La première journée de notre périple fut consacrée au château de Careil qui appartint à des protestants jusqu’à la Révocation de l’édit de Nantes, et au Musée des Marais salants à Batz-sur-Mer qui met en évidence les échanges avec la Hollande : il est connu que beaucoup de marins bretons se firent protestants au XVIe et XVIIe siècles. Nous visitâmes également La Roche-Bernard et le château de La Bretèche.
La seconde journée, le dimanche 17 septembre, nous fûmes reçus par l’Église réformée de Nantes. La traditionnelle croisière sur l’Erdre que le Roi François 1er dit la plus belle rivière de France, nous fit admirer le château de La Gacherie qui a appartenu à François de La Noue, le « Bayard huguenot », dit « La Noue Bras de Fer » à cause d’une prothèse due à une amputation. Nous arrivâmes au soleil couchant à l’impressionnant château de La Groulais, près de Blain. Il fut reconstruit par Catherine de Parthenay, grande figure huguenote, l’épouse de René de Rohan. Ainsi la Réforme protestante est entrée en Bretagne par la grande porte… Catherine de Parthenay était une dame de grande culture et une réformée tenace et indomptable. Avec sa fille Anne, elle fut l’âme de la résistance au grand siège de La Rochelle. Son fils Henri de Rohan garda les leçons de sa mère tant par la noblesse du caractère que pour la défense de la cause réformée. Il avait été fait Duc et Pair de France par le roi Henri IV et fut le dernier chef militaire du parti huguenot. C’est lui qui signa la Paix d’Alès avec Louis XIII, et Richelieu eut la sagesse de confirmer l’édit de Nantes, mais amputé de toutes ses garanties militaires.

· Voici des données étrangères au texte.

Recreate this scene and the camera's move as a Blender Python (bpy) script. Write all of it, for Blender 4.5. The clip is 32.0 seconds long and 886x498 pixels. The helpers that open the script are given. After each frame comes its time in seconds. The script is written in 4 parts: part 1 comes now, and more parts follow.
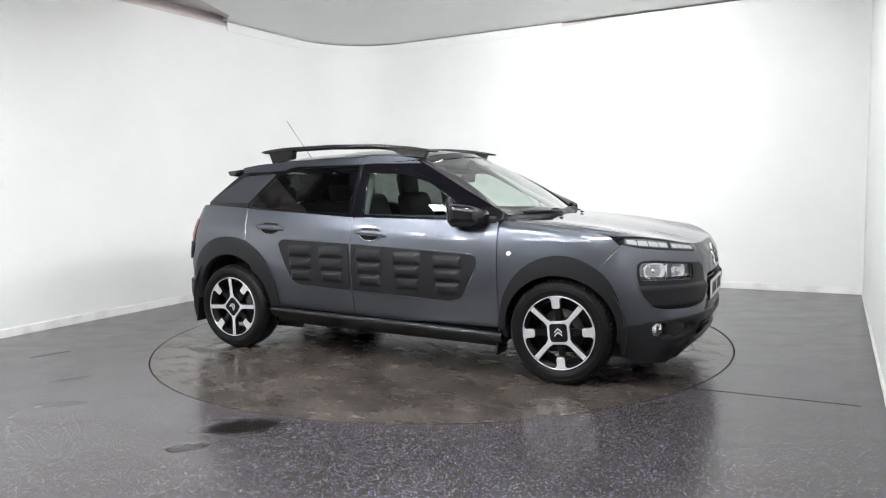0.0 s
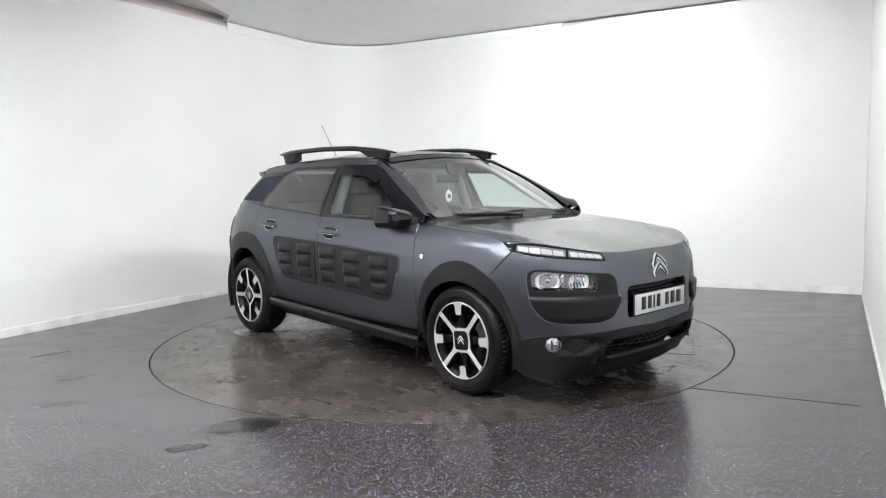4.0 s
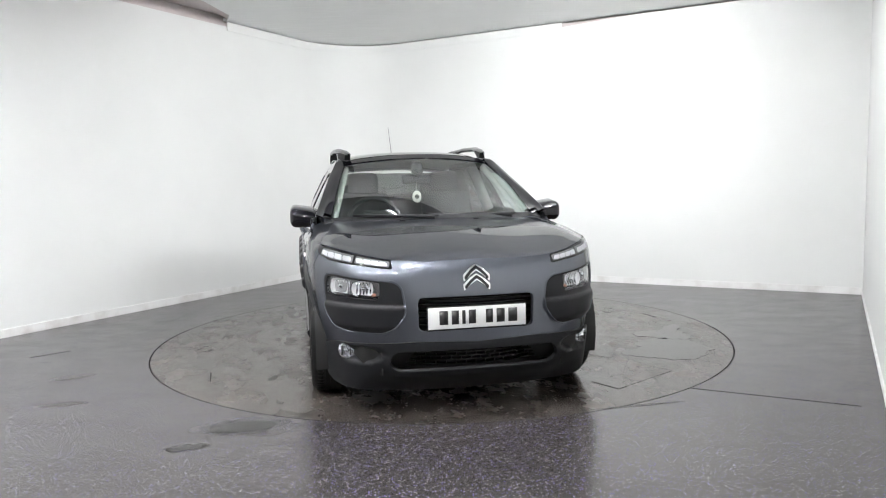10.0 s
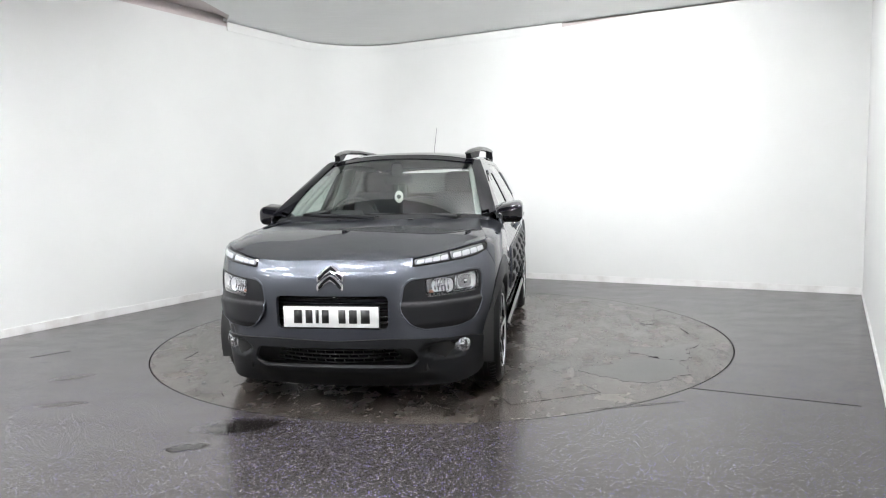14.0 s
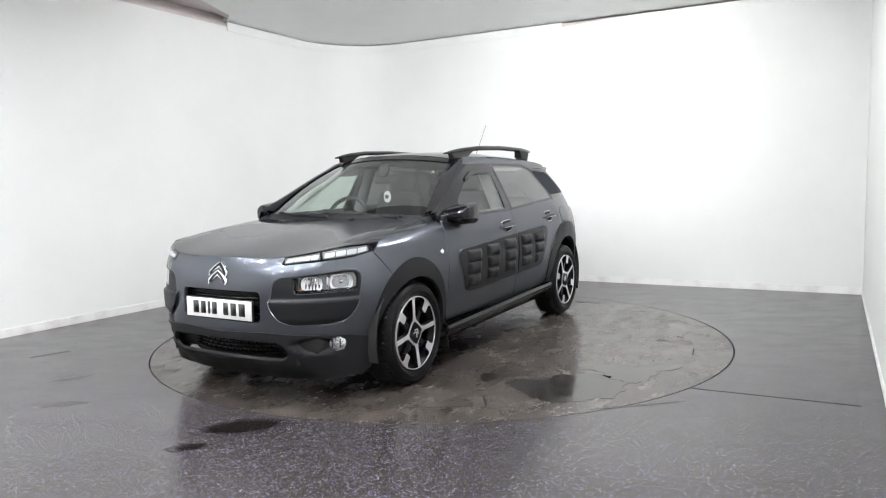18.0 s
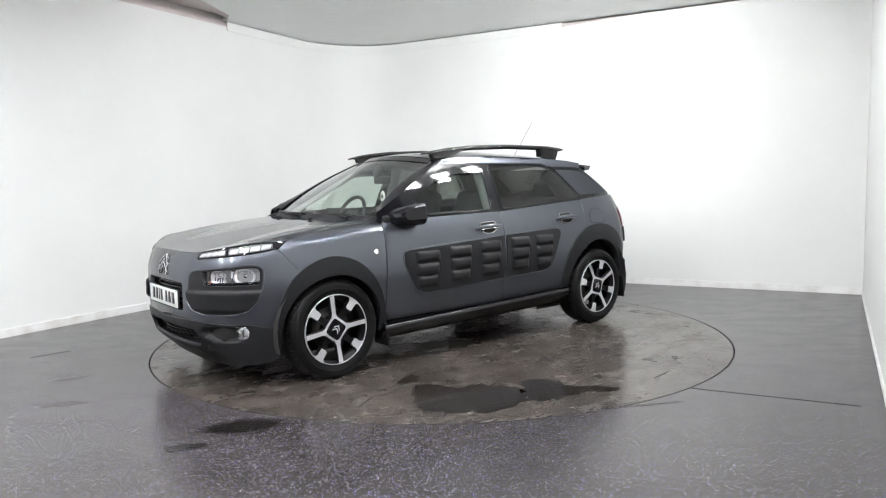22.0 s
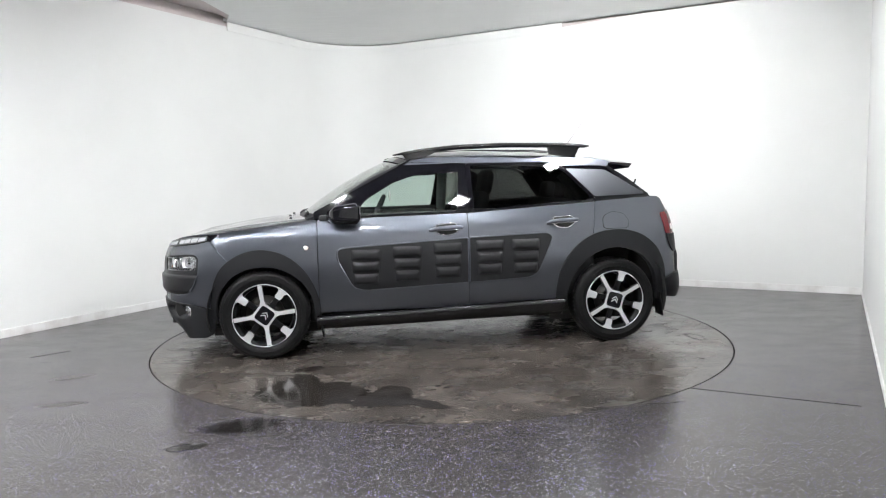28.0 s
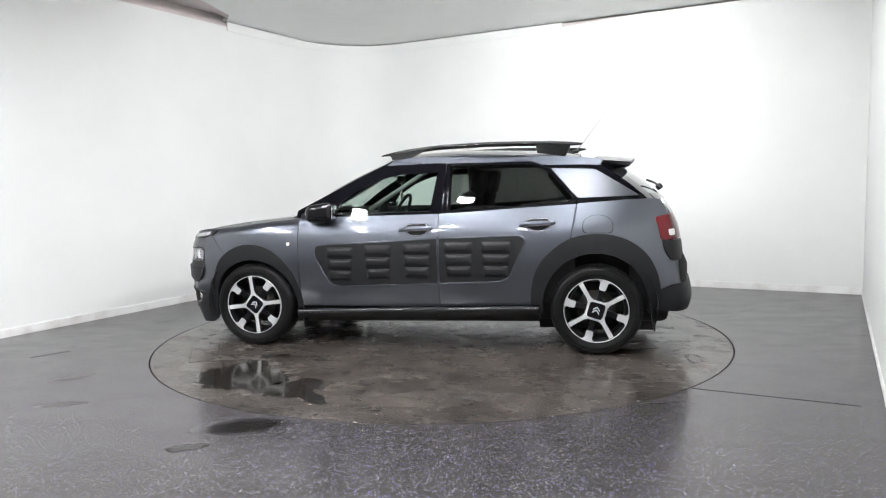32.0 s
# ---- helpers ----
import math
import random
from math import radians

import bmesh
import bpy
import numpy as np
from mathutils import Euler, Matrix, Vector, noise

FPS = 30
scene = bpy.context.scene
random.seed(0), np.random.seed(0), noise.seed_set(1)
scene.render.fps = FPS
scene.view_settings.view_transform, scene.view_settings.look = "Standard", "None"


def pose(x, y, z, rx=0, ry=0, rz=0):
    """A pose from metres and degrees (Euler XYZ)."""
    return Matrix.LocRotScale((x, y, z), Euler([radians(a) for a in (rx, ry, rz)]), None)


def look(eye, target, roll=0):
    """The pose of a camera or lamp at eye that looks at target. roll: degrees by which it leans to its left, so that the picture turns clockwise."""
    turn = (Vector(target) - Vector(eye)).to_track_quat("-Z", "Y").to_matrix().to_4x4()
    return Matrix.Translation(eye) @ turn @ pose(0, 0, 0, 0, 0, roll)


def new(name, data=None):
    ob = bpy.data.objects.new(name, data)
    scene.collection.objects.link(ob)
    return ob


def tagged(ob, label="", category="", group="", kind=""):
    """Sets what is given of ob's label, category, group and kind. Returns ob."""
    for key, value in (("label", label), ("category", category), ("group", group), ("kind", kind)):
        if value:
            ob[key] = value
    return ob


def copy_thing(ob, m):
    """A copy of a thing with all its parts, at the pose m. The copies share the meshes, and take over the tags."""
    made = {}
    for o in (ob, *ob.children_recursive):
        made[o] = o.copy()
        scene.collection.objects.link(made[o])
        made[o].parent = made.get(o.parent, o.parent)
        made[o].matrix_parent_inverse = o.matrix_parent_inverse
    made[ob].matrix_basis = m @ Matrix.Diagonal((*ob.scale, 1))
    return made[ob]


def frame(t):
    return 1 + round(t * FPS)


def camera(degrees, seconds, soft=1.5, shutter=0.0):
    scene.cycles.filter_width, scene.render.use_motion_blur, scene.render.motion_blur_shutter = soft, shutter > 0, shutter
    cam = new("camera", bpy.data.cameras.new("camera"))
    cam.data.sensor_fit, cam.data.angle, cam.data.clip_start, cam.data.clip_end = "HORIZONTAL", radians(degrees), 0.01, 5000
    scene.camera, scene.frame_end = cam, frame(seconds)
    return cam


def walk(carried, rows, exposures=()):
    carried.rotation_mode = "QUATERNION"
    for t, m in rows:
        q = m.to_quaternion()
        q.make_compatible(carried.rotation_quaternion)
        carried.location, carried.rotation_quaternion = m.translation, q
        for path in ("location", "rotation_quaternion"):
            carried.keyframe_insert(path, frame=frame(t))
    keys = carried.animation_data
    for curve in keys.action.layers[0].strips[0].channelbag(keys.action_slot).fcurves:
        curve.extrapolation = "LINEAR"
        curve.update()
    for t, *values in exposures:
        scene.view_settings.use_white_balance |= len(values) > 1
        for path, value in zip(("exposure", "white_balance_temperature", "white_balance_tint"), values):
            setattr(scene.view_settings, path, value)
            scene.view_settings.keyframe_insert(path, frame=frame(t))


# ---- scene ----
# The camera stands still.
EYE = Vector((0.0, -5.8055, 1.2364))
AIM = EYE + Vector((0.00419, 0.99565, -0.09307))
cam = camera(63.41, 32.0, soft=1.1)
walk(cam, [(0.0, look(EYE, AIM, -1.18)), (32.0, look(EYE, AIM, -1.18))], exposures=[(0.0, 0.0), (32.0, 0.0)])

# World: a closed studio, so only a trace of neutral light outside.
world = bpy.data.worlds.new("world")
scene.world = world
world.use_nodes = True
world.node_tree.nodes["Background"].inputs[0].default_value = (0.8, 0.85, 0.9, 1)
world.node_tree.nodes["Background"].inputs[1].default_value = 0.05
PANEL_POWER, FILL_POWER = 440.0, 290.0


# ---------------------------------------------------------------- materials
def material(name, colour, rough=0.5, metal=0.0, **more):
    m = bpy.data.materials.new(name)
    m.use_nodes = True
    b = m.node_tree.nodes["Principled BSDF"]
    b.inputs["Base Color"].default_value = (*colour, 1)
    b.inputs["Roughness"].default_value = rough
    b.inputs["Metallic"].default_value = metal
    for key, value in more.items():
        b.inputs[key.replace("_", " ")].default_value = value
    return m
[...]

Le jour suivant, nous avons vu le château de Josselin, toujours habité par un duc de Rohan, mais c’est un Rohan-Chabot aujourd’hui catholique. Puis nous nous sommes abrités de la pluie dans la chapelle du château des Rohan à Pontivy, à nouveau protestante depuis 1972 et y avons chanté un psaume huguenot !
Le mardi, du haut des remparts de Saint-Malo, nous avons vu l’embarcadère clandestin des huguenots pour Jersey, puis un rapide catamaran nous a déposés dans cette île anglo-normande fière de son statut particulier. Nous avons été accueillis chaleureusement par la Société jersiaise et l’Église méthodiste, et avons pu admirer un Décalogue calviniste en français dans l’une des églises paroissiales de l’île.
L’avant-dernier jour nous permit une incursion en Basse-Normandie au château des Montgommery à Ducey, et au prêche huguenot de Pontorson, tout près du Mont-Saint-Michel. Le jour du retour nous fûmes reçus à la mairie dans le château de Vitré où le maire, Monsieur Méhaignerie, nous attendait avec son épouse d’origine new yorkaise et presbytérienne !
Au XVIIIe siècle la Réforme protestante disparut de Bretagne quand la noblesse retourna sous la pression des circonstances au catholicisme et son élite émigra vers les terres du Refuge au-delà des mers. Les quelques églises protestantes actuelles sont le fruit du renouveau protestant depuis le siècle dernier.